Leveraging counterfactual concepts for debugging and improving CNN model performance
Syed Ali Tariq, Tehseen Zia
TL;DR
The work tackles the challenge of using explanations to boost CNN performance by leveraging counterfactual concepts to identify class-specific important filters. It builds on a counterfactual filter identification model to produce per-class key filters and introduces a novel loss, $L_d = L_{CE} - \lambda_1 L_{MC} + \lambda_2 L_{nonMC}$, that retrains the model to activate those filters while suppressing irrelevant ones. Through misclassification analysis and targeted retraining, the approach achieves a 1-2% improvement in accuracy on a bird dataset and provides insights into biases and weaknesses in decision-making. The methodology offers a practical pathway to combine explainability with performance gains, with potential impact in domains where exacting accuracy and transparency are critical.
Abstract
Counterfactual explanation methods have recently received significant attention for explaining CNN-based image classifiers due to their ability to provide easily understandable explanations that align more closely with human reasoning.

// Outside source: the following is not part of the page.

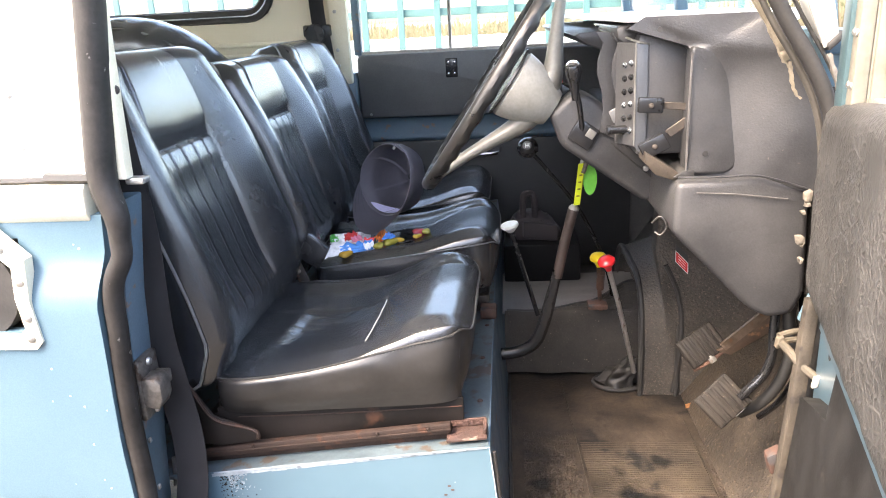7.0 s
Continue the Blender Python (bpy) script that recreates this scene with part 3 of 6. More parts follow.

However, limited attention has been given to utilizing explainability methods to improve model performance. In this paper, we propose to leverage counterfactual concepts aiming to enhance the performance of CNN models in image classification tasks. Our proposed approach utilizes counterfactual reasoning to identify crucial filters used in the decision-making process. Following this, we perform model retraining through the design of a novel methodology and loss functions that encourage the activation of class-relevant important filters and discourage the activation of irrelevant filters for each class. This process effectively minimizes the deviation of activation patterns of local predictions and the global activation patterns of their respective inferred classes. By incorporating counterfactual explanations, we validate unseen model predictions and identify misclassifications. The proposed methodology provides insights into potential weaknesses and biases in the model's learning process, enabling targeted improvements and enhanced performance. Experimental results on publicly available datasets have demonstrated an improvement of 1-2\%, validating the effectiveness of the approach.